One of the gems in his book is what great minds in the past have said and written about copyright, such as Thomas Jefferson. (see this page).

"Considering the exclusive right to invention as given not of natural right, but for the benefit of society, I know well the difficulty of drawing a line between the things which are worth to the public the embarrassment of an exclusive patent, and those which are not."

The Jefferson Warning boils down to 5 cautions.
• First, the stuff we cover with intellectual property rights has certain vital differences from the stuff we cover with tangible property rights. Partly because of those differences, Jefferson, like most of his successors in the United States, does not see intellectual property as a claim of natural right based on expended labor. Instead it is a temporary state-created monopoly given to encourage further innovation.
• Second, there is no "entitlement" to have an intellectual property right.

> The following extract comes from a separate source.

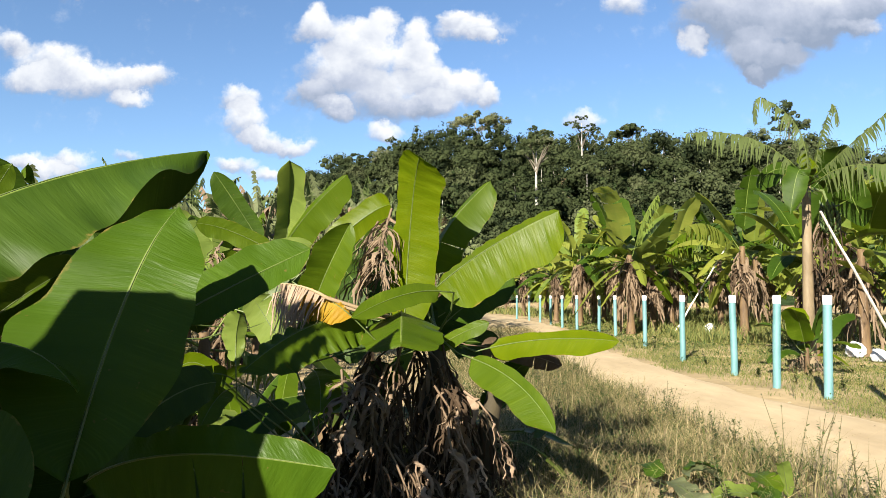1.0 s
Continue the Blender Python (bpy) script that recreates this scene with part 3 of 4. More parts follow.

Such rights may or may not be given as a matter of social "will and convenience" without "claim or complaint from any body."
• Third, intellectual property rights are not and should not be permanent; in fact they should be tightly limited in time and should not last a day longer than necessary to encourage the innovation in the first place.
• Fourth, a linked point, they have considerable monopolistic dangers--they may well produce more "embarrassment than advantage." In fact, since intellectual property rights potentially restrain the benevolent tendency of "ideas . . . [to] freely spread from one to another over the globe, for the moral and mutual instruction of man," they may in some cases actually hinder rather than encourage innovation.
• Fifth, deciding whether to have an intellectual property system is only the first choice in a long series.13 Even if one believes that intellectual property is a good idea, which I firmly do, one will still have the hard job of saying which types of innovation or information are "worth to the public the embarrassment" of an exclusive right, and of drawing the limits of that right.

Thomas Macaulay repeated this position in England 30 years later:

"It is good that authors should be remunerated; and the least exceptionable way of remunerating them is by a monopoly. Yet monopoly is an evil. For the sake of the good we must submit to the evil; but the evil ought not to last a day longer than is necessary for the purpose of securing the good."